Build Fast and Sell Fast. Don’t be a Perfectionist.
When entrepreneurs build products and services, they need to strike a balance in the level of perfection they can practically achieve and still manage to sell the product.
If you ship a product into the market that is sub-standard, people are not going to care. If you try to build the most perfect product, you will never be able to complete building it. Unfortunately, most of the entrepreneurs today live in the extremes.
It’s a good thing to create a perfect product, but if you are too much of a perfectionist, your product will never mature to a stage where it is going to be satisfactory for you.
Perfectionism has killed most startups than any other challenge in entrepreneurship. Getting it done is better than not getting it done perfectly.
So as an entrepreneur, you need to strike a balance. There always will be room for improvement in the product but you need to accept a level of perfection which you think is right for yourself, and the market.
Once you get it to some level of perfection, be ready to ship it and make revenue.
How do we find out at what point in time the product is ready to be shipped?
You have to build the product in such a way that the value in your product is much better than the value in the products of your competitors and also priced competitively. That’s why Value innovation is very important for startups.
Value Innovation
You need value innovate and come up with an incredible value proposition. You should be able to provide a higher value than your competitors at a cheaper price.
There are 4 steps in value innovation:
- Eliminate – Eliminate some of the things that your competition is offering to its consumers.
For example, I eliminated offline classroom training for my education business which is one of the biggest factors in high cost of training. - Reduce – Reduce some of the things that your competition is offering.
For example, I reduced the amount of direct teacher to student interaction. However it is not eliminated and teaching automation makes up for the lack of real interaction. - Increase – Increase certain aspects of the product to make it more appealing than the competition.
For example, I increased the quality of my content and made it way better than the competition. This makes up for the eliminated and reduced features. - Create – Create new things and have new features in the product that your competition doesn’t have.

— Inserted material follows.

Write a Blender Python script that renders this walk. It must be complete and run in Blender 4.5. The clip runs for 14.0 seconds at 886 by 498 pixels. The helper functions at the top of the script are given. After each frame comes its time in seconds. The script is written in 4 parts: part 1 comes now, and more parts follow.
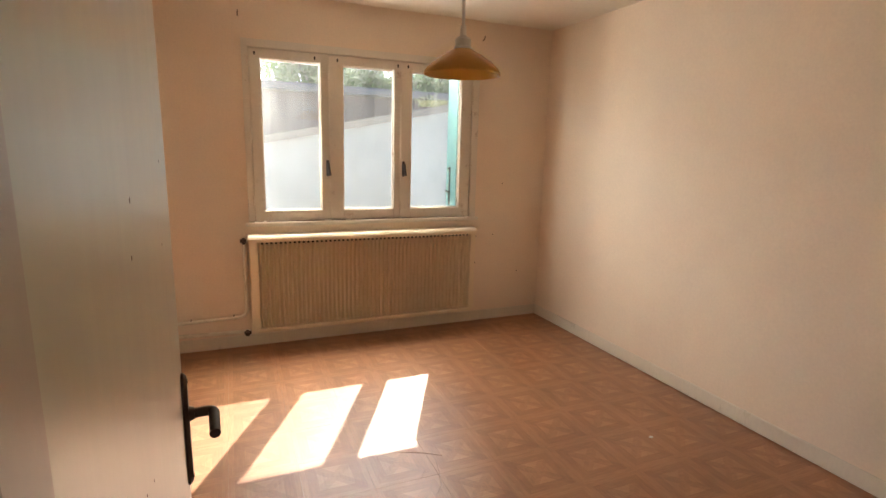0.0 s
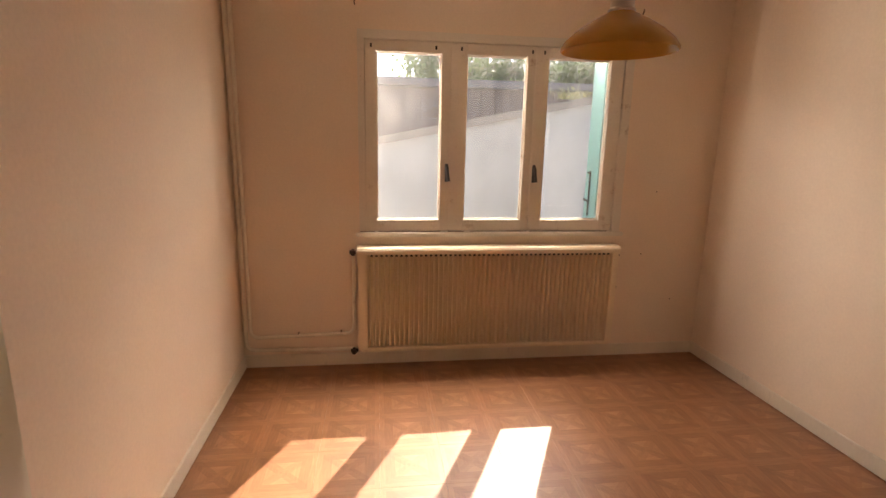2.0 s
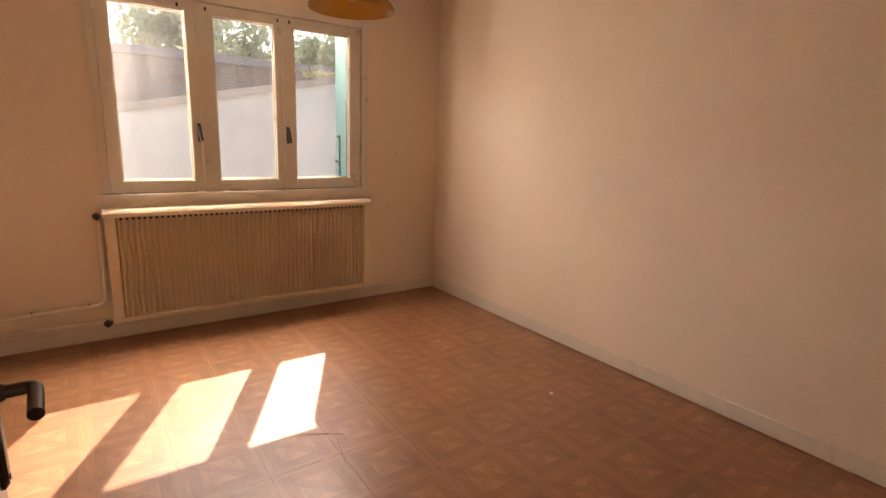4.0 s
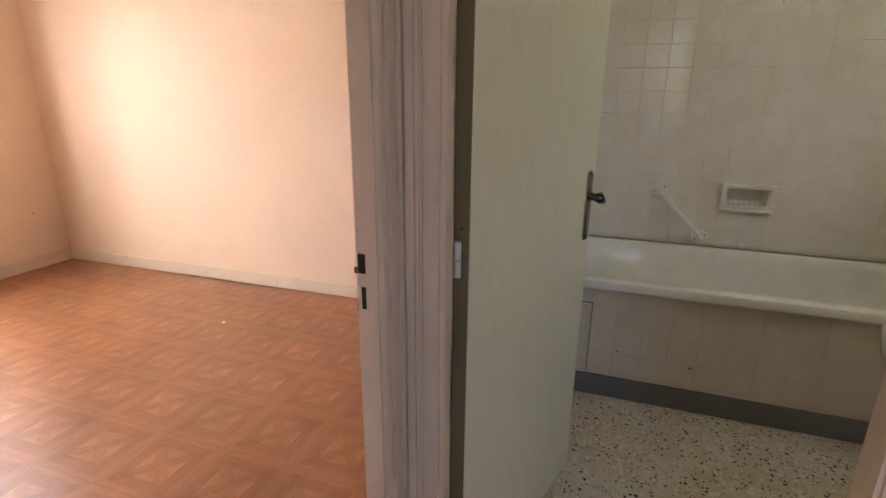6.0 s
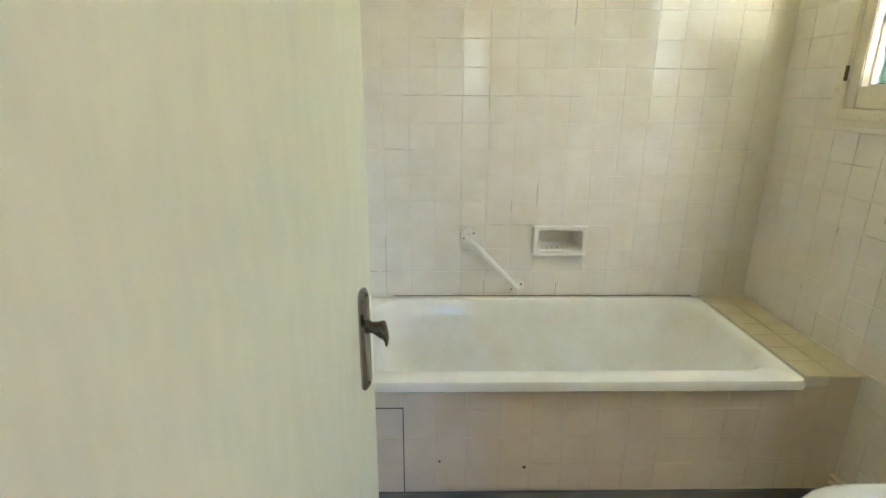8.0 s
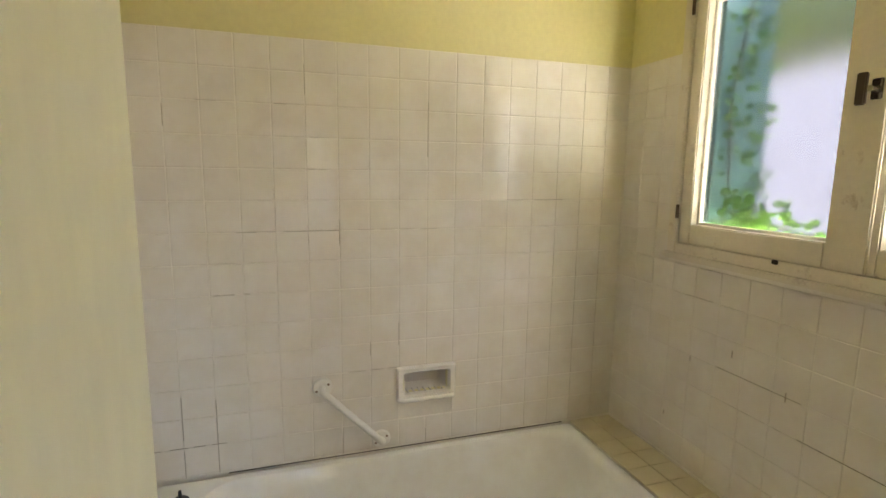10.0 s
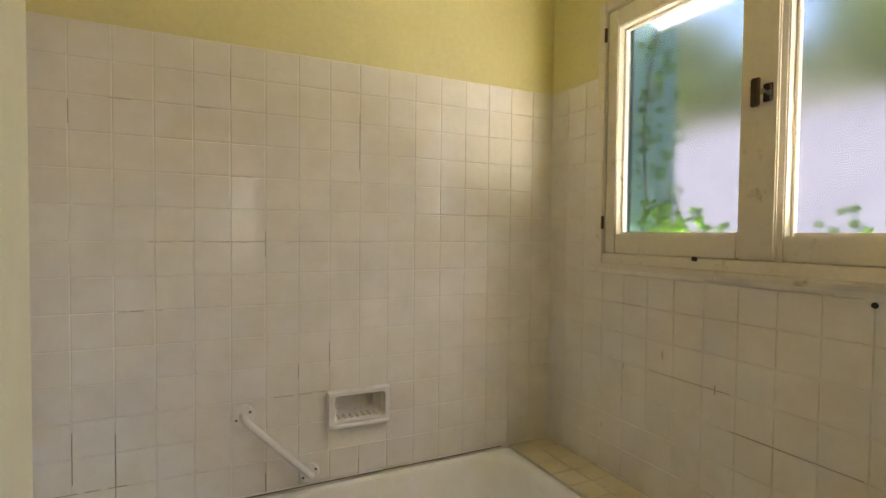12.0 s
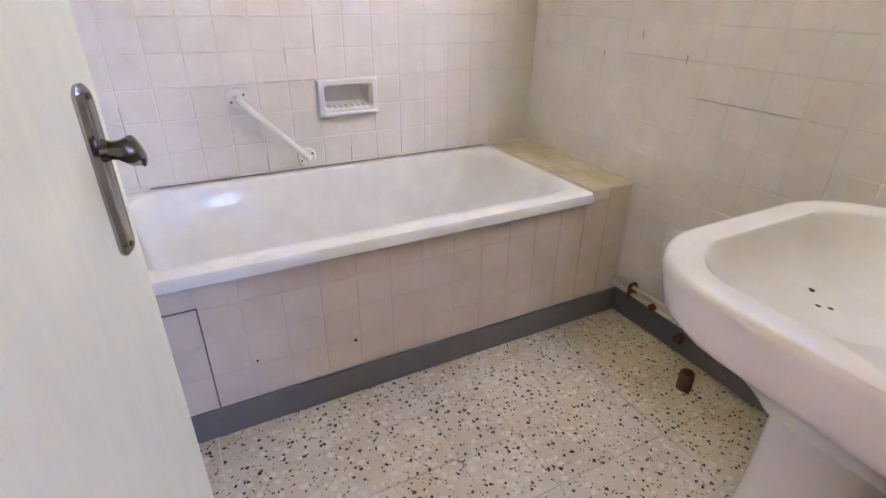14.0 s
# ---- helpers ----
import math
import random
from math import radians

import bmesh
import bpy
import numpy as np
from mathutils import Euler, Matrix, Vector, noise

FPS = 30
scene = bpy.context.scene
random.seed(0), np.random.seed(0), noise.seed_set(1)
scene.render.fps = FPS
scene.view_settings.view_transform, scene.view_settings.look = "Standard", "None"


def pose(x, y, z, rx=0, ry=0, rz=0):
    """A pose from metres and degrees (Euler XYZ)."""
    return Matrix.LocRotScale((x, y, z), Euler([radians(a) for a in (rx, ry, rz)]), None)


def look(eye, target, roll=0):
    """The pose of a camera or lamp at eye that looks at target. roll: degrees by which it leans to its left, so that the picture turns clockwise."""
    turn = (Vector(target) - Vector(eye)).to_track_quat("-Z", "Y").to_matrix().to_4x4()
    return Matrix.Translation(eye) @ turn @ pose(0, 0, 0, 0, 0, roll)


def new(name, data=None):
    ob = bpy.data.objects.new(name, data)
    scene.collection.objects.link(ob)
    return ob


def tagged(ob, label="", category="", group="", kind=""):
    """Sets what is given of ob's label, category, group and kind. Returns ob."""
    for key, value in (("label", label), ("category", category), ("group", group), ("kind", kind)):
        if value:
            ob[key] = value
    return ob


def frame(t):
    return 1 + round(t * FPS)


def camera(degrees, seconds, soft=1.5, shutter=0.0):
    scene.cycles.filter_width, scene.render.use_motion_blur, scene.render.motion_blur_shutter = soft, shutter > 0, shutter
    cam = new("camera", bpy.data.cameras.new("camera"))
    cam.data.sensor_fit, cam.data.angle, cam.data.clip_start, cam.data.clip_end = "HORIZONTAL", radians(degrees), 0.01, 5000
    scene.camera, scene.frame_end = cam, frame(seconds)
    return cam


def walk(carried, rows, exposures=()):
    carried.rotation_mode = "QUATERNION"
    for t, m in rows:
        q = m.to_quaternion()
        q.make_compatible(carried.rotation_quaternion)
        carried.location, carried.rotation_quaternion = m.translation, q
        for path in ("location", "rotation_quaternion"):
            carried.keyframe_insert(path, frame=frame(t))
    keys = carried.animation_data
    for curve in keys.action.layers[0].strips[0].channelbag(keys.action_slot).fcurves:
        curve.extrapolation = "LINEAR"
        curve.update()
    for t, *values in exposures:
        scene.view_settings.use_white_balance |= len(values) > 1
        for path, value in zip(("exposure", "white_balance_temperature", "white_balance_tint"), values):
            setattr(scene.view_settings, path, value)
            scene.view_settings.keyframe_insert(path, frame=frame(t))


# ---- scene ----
cam = camera(82.5, 14.0)
PATH = [
    (0, (-2.692, 1.78, 1.48), (-1.93, 3.588, 1.089), 1.6),
    (0.5, (-2.615, 1.92, 1.483), (-2.114, 3.814, 1.081), 1.4),
    (1, (-2.561, 2.078, 1.5), (-2.25, 4.01, 1.087), 1.3),
    (1.5, (-2.496, 2.252, 1.525), (-2.314, 4.196, 1.092), 1.1),
    (2, (-2.477, 2.31, 1.527), (-2.218, 4.247, 1.102), 1.2),
    (2.5, (-2.463, 2.263, 1.538), (-1.845, 4.12, 1.125), 1.7),
    (2.7, (-2.473, 2.218, 1.533), (-1.713, 4.023, 1.129), 1.7),
    (4.8, (-2.75, 1.724, 1.247), (-1.417, 3.112, 0.703), 1.6),
    (5, (-2.764, 1.684, 1.241), (-1.348, 2.971, 0.661), 1.3),
    (5.5, (-2.834, 1.567, 1.263), (-1.203, 2.555, 0.663), 0.7),
    (6, (-2.833, 1.493, 1.307), (-1.027, 2.118, 0.715), 0.5),
    (6.5, (-2.677, 1.472, 1.339), (-0.79, 1.766, 0.747), 0.7),
    (7, (-2.445, 1.456, 1.368), (-0.538, 1.617, 0.789), 0.4),
    (7.2, (-2.378, 1.455, 1.379), (-0.467, 1.596, 0.804), 0.4),
    (9.3, (-1.892, 1.409, 1.563), (-0.006, 0.935, 1.095), 0.6),
    (9.5, (-1.868, 1.41, 1.579), (0.019, 0.886, 1.172), 0.6),
    (10, (-1.848, 1.41, 1.644), (0.034, 0.803, 1.345), 0.8),
    (10.5, (-1.833, 1.408, 1.743), (0.036, 0.705, 1.623), 0.5),
    (11, (-1.802, 1.394, 1.719), (0.034, 0.602, 1.678), 0.5),
    (11.5, (-1.805, 1.408, 1.58), (0.006, 0.56, 1.543), 0.5),
    (12, (-1.823, 1.416, 1.468), (-0.023, 0.545, 1.405), 0.6),
    (12.5, (-1.838, 1.438, 1.358), (-0.068, 0.541, 1.108), 0.8),
    (13, (-1.87, 1.443, 1.296), (-0.151, 0.561, 0.782), 0.6),
    (13.5, (-1.931, 1.45, 1.254), (-0.288, 0.602, 0.492), 1.0),
    (14, (-1.975, 1.477, 1.183), (-0.392, 0.654, 0.278), 0.6),
]
EXPOSURES = [(0, 2.15, 6600, 8), (1.0, 1.95, 7150, 16), (2.0, 1.8, 7450, 20), (2.7, 1.75, 7650, 23), (4.8, 2.28, 7800, 23), (5.5, 2.78, 7000, 18), (6.0, 3.1, 6700, 22), (6.5, 3.5, 6500, 25), (7.2, 4.4, 6000, 8),
             (9.5, 3.95, 6700, 18), (11.0, 3.58, 7050, 20), (12.0, 3.6, 7050, 22), (12.5, 3.92, 6500, 25), (13.2, 4.38, 5650, 33), (14, 4.65, 5600, 38)]
walk(cam, [(t, look(eye, target, roll)) for t, eye, target, roll in PATH], EXPOSURES)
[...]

For example, I created online forums and accountability partners which other digital marketing training institutes do not have. This added a unique value proposition to my products.
Because I eliminated and reduced things that cost a lot I have been able to reduce my prices. And since I have increased value and created new things that my competition doesn’t have, I make my product more appealing to people, apart from the reduced price.
I have launched a lot of digital marketing courses as one of the core offerings of our company. Most of the content is created by me and my co-founder Sanjay Shenoy. These courses are priced at one tenth of what people charge in the market. The training efficiency is definitely less than an offline training institute, but it is made up by the cheaper price and higher quality of the content with new offerings.
Any kind of innovation disrupts the competition. In this case, there is no innovation in the product itself, but how it is delivered and at what price point. This is called Value Innovation. Your Value proposition for the asking price needs to be unique in the market if you want to raise above your competition.
I need to do a lot of improvements on my course and the product is far from perfect. But as long as I can take it to a stage where it provides higher value than the competition at a cheaper price, people are going to buy it. I have innovated value.
If I have higher quality with higher price, then it might not be enticing enough for people to buy. If I have low quality with a low price, people will not care. If I have higher quality at a lower price, people will buy. This is the law of the market and it is as good as a law as Newton’s third law.
You just need to be more appealing than your competition. But also remember to take your eyes away from the competition and focus on your customers.
The whole value innovation cycle is based on your customer’s needs and not what the competition is doing. Value innovators can create value because of their obsession with customer success, not because of their obsession in beating their competition.
Get Market Feedback with an MVP
Your new but simple product will be an MVP (Minimum Viable Product) to test if there is some real opportunity in the market.
Instead of waiting for years to launch your ‘perfect’ product into the market and burning cash on salaries and other expenses, launch the product early so that the revenue starts coming in.
Launching your product early not only eases the cash flow but it also gives you a face off with reality.
Do people really need your product?
If your Minimum Viable Product doesn’t sell in the market even if you had higher quality at a cheaper cost than the competition, then people are not refusing to buy because of your quality level. People are refusing to buy it because they don’t need it.
If you are building something people don’t need (the no.1 cause of failure of startups) then people are not going to buy it even if your quality is insanely high. I can build the best and the highest quality bullock cart in the world and people wouldn’t buy it.
So build something based on what you think customers want, take it out into the market as early as possible, and get the validation you need to continue building your product.
Over time you can improve the quality of the product and the price of the product. You will be able to invest the time, money and energy to improve the product quality because you that people will be ready to pay. Your sales of minimum viable product is a solid evidence that the market is out there wanting what you are selling.
You need to have a ready, fire, and aim approach with your product cycles.
Though too much perfection is not good for growth, you cannot take the product to the market too early and with too little value. If you ship a mediocre product, you will still fail.
If the quality vs. price combination is less appealing than your competitor’s products then people are not going to buy. In this case, you will make very less sales and then no sales at all. But this doesn’t mean that there is no opportunity in the market.
Balance, is the key. To business, work and life.